Insurers resilient in uncertain times: IAIS
General insurers’ profitability is expected to remain stable or improve next year supported by investment returns and as businesses pursue growth and leverage technology, according to an International Association of Insurance Supervisors report.
“Insurers are focusing on growth through underwriting new business, making strategic acquisitions, repositioning assets and leveraging digital tools and artificial intelligence-driven analytics to improve efficiency and customer engagement,” it says in its annual global insurance market report.
The overall outlook for life and non-life insurers remains stable “albeit amid an uncertain macroeconomic and geopolitical landscape”.
IAIS executive committee chair Shigeru Ariizumi says the report – drawing on data to the end of 2023 and more recent information – underscores resilience and stability in insurance, reflecting effective risk management and robust financial performance.

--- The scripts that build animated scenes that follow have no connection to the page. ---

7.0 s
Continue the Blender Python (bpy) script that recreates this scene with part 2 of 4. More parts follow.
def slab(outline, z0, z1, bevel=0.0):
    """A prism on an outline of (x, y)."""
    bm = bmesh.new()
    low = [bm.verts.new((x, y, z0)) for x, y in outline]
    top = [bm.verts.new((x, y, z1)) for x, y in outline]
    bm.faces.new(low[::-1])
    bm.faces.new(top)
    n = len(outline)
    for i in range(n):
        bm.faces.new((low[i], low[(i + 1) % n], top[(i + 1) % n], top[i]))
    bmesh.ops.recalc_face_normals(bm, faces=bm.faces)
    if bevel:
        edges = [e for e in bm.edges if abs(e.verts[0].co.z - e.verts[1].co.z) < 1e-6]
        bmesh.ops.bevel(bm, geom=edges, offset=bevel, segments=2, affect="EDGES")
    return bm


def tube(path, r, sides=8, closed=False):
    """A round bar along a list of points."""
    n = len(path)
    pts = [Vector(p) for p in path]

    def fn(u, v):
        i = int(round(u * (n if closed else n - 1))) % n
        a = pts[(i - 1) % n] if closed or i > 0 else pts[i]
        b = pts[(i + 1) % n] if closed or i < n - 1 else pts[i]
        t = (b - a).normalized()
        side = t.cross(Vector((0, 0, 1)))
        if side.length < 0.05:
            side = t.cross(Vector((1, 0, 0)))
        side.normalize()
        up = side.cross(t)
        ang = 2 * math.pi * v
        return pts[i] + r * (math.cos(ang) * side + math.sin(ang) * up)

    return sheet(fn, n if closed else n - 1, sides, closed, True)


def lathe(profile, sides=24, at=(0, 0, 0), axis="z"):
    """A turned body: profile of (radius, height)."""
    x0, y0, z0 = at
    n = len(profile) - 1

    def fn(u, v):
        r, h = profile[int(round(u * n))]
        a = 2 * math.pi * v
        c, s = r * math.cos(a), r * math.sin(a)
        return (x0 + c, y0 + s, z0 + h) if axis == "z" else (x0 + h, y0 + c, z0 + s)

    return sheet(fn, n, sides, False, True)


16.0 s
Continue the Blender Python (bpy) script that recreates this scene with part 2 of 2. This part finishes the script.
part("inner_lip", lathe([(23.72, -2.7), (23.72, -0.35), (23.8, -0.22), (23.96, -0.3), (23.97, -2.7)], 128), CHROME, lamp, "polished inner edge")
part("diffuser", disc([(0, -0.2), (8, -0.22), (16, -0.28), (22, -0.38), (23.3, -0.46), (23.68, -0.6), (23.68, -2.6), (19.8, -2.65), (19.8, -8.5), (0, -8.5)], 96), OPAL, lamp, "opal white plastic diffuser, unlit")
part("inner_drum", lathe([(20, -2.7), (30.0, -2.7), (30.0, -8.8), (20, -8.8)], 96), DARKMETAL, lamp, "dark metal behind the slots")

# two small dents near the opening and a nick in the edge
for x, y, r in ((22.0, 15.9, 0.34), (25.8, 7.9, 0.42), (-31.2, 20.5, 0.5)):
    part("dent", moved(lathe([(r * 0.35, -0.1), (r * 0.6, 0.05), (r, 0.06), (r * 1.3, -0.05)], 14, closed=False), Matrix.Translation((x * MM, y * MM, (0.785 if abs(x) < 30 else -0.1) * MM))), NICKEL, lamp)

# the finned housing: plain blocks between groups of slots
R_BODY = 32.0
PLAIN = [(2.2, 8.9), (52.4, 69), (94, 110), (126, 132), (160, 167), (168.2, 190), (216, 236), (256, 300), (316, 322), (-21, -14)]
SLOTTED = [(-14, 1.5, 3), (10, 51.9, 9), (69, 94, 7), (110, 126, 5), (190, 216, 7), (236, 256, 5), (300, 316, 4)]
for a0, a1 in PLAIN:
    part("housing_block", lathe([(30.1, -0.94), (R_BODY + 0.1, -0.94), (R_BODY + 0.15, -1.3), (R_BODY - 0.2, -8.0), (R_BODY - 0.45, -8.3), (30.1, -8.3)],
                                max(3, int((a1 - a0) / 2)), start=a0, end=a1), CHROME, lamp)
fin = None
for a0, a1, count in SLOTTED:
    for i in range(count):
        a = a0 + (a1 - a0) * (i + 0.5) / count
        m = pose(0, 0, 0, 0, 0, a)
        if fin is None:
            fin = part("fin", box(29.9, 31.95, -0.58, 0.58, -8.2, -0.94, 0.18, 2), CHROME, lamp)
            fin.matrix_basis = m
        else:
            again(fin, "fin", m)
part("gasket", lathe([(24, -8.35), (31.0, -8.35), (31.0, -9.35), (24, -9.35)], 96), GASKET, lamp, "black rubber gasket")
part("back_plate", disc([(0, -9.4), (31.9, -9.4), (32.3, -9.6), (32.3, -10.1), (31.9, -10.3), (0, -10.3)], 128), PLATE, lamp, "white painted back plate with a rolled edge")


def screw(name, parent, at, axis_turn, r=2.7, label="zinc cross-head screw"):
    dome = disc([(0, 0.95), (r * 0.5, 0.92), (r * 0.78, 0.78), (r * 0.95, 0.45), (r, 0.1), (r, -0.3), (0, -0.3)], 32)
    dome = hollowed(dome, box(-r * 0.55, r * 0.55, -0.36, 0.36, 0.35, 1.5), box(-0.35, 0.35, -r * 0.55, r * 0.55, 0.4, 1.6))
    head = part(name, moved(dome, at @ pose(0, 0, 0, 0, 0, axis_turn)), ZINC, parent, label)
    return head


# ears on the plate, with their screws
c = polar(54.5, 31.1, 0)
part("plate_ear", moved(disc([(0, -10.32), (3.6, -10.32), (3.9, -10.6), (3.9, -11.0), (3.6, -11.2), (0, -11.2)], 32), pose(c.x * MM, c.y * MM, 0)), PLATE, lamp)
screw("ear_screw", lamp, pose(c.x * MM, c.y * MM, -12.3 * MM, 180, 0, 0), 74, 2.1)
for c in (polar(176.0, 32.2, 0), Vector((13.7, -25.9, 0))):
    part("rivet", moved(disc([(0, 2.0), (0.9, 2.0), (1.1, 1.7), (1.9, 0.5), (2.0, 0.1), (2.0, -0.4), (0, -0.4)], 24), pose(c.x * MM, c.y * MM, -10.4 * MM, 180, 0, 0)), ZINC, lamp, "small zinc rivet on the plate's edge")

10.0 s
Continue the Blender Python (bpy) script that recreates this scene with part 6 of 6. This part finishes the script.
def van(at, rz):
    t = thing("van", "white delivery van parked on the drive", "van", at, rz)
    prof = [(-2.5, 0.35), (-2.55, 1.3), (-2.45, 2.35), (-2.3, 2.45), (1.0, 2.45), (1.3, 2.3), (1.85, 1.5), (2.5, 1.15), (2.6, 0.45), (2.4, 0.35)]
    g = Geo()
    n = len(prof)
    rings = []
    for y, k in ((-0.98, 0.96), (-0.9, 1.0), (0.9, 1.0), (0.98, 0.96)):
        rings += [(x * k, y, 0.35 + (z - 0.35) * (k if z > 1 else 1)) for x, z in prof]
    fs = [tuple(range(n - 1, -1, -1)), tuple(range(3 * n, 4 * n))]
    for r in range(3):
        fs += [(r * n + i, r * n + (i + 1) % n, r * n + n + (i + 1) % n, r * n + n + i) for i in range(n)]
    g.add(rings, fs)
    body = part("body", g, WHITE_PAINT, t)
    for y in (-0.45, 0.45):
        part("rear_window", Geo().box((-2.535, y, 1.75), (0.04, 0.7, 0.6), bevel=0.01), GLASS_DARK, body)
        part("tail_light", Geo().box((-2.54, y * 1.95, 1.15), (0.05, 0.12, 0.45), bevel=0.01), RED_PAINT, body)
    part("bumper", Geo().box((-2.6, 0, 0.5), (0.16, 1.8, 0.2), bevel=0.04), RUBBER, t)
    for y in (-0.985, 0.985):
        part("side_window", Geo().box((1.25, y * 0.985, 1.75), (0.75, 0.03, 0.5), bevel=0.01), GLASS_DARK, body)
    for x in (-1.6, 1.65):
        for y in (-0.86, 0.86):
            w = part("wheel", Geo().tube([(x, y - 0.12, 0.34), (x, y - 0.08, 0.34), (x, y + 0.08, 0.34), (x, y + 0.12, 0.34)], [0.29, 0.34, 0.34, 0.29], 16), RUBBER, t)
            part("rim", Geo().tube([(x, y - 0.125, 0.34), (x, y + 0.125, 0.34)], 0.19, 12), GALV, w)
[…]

“The report’s analysis highlights the sector’s ability to address challenges and navigate future uncertainties, thereby ensuring its continued resilience,” he said.
Insurers had increased total assets and stable solvency and profitability levels at the end of 2023, supported by underwriting performances and investment returns.
Liquidity positions improved slightly, with insurers focusing on maintaining adequate buffers, while systemic risk scores remain significantly lower than those of banks.
The report highlights the increasing frequency and severity of natural catastrophes due to climate change, emphasising the need for better tools and data to assess risks and coverage costs.
IAIS will next year publish a report on the financial stability implications of natural catastrophe protection gaps.